As already mentioned, it supports US states. Not all of these are up to date, I should note; of course it's no surprise that it wouldn't have the new flags for Utah and Minnesota, which only just changed, but it still has the old flag for Mississippi! Now I got this computer back in 2017 but I update the OS whenever it tells me to, so these days it's running Mint 21.3. I guess probably it's MATE that's responsible for the flags, then, since like I said I'm running MATE 1.26, and that came out back in 2021; it's entirely believable that they wouldn't have gotten the flag updated, even if they did have months to do it. Apparently MATE 1.28 is now out, hopefully that got it up to date, although it still came out before the Utah and Minnesota changes so I guess those would still be out of date.
In addition to the US states, Washington DC also works, but the US territories don't, not even Puerto Rico. Interestingly it has this question-mark-flag that it uses for any flags it doesn't know; this applies to both national and subnational flags.
But it does support more than just England and the US -- Canadian provinces work, and so do Canadian territories! Canada gets its territories but not the US, huh? Completing North America, the flags of Mexican states are also supported, as well as the federal district of Mexico City.
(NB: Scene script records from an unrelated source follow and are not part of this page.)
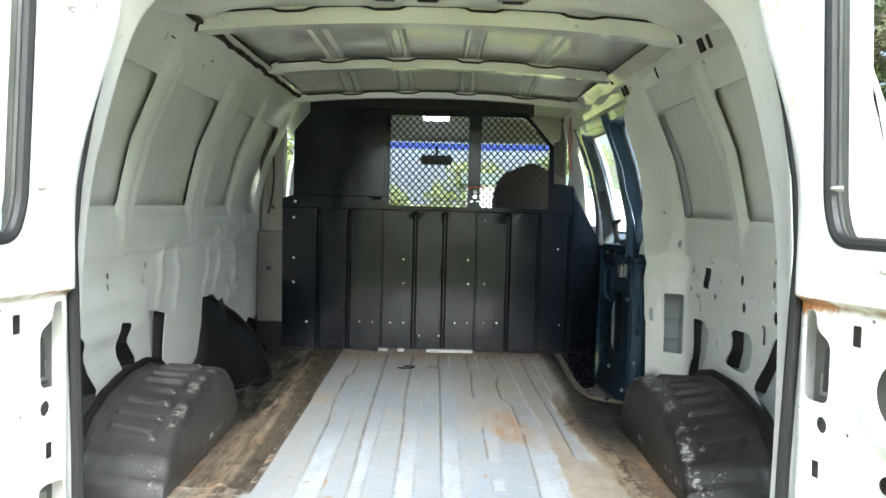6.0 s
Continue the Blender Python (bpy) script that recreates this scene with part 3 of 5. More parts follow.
def grass_green():
    m = Mat("grass_blades")
    n, big = m.noise(9, 4), m.noise(1.2, 3, shift=4)
    c = m.mix(m.step(n, 0.35, 0.65), (0.15, 0.19, 0.035), (0.38, 0.36, 0.11))
    c = m.mix(m.mul(m.step(big, 0.45, 0.65), 0.6), c, (0.45, 0.40, 0.20))
    return m.done(c, 0.6)


def ground_soil():
    m = Mat("meadow_ground")
    n, f, far = m.noise(1.5, 4), m.noise(40, 5, 0.7), m.noise(0.15, 3)
    c = m.mix(n, (0.33, 0.36, 0.075), (0.44, 0.43, 0.13))
    c = m.mix(m.mul(m.step(f, 0.45, 0.7), 0.45), c, (0.13, 0.12, 0.045))
    c = m.mix(m.mul(far, 0.35), c, (0.24, 0.28, 0.07))
    m.bump(f, 0.8, 0.03)
    return m.done(c, 0.9)


def leaf_green(name, a, b):
    m = Mat(name)
    r = m.nt.nodes.new("ShaderNodeNewGeometry").outputs["Random Per Island"]
    c = m.mix(m.add(m.mul(r, 0.7), m.mul(m.noise(0.8, 2), 0.3)), a, b)
    return m.done(c, 0.55)


CREAM, ROOF = cream_paint(), roof_paint()
WHITE_L = white_paint("white_door_paint", 0.605)
WHITE = white_paint("white_body_paint")
WHITE_R = white_paint("white_rusty_door_paint", 0.633, True)
FLOOR, FLOOR_SIDE, SILL = floor_metal(), side_floor(), sill_metal()
TAR = undercoat(base=(0.013, 0.0125, 0.0115), rough=0.38, rub=0.20)
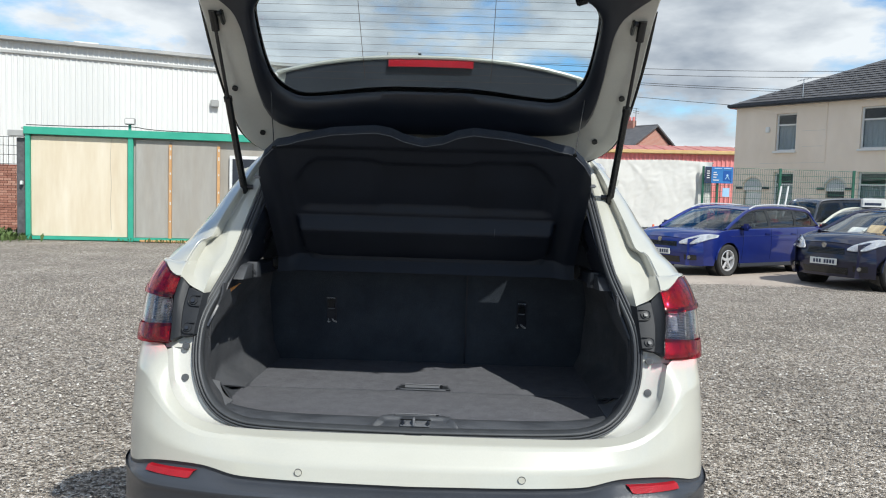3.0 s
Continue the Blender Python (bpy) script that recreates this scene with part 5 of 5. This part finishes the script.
# ---- parked cars ----
def parked_car(label, paint, at, turn, L, W, H, base, hood, estate, rails, glass_mat="carglass", plate=True, rim="alloy", high=0.0):
    """A parked car; its own y axis points from tail to nose, its base point is under the middle."""
    t = thing("parked_car", at, label, "car", "parked cars", turn=turn)
    y0, y1 = -L / 2, L / 2
    ar, af = y0 + (L - base) * .50, y0 + (L - base) * .50 + base
    r = .318
    hw = W / 2
    def up(z):
        """Raises the upper half of the body on cars with a high bonnet."""
        return z + high * smooth01((z - .40) / .35)

    belt = lambda y: high + .90 + .085 * (1 - (y - y0) / L) - .16 * smooth01((y - (y1 - hood)) / hood)
    nose_rows = ((y1 - .06, .22, hw - .06), (y1 - .01, .38, hw - .03), (y1, .50, hw - .03), (y1 - .03, .66, hw - .07), (y1 - .10, .755, hw - .16), (y1 - .24, .81, hw - .12))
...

Outside of North America, while I didn't try everything, I wasn't able to find anything that works except the United Kingdom. (No Australia, even!) And the flags of its subdivisions -- England, Scotland, and Wales -- are actually standard, not an extension.
But wait... what if I tried Northern Ireland? Northern Ireland doesn't have an official flag, because it's a contentious political issue. But if you try to make my computer display one, by spelling out "gbnir" in the appropriate special characters... yup, it the Ulster Banner! Interesting.
Anyway those are the subnational flags my computer supports. Quite North-America-centric! But hey -- none of this is standard, so they're not under any particular obligation to do more!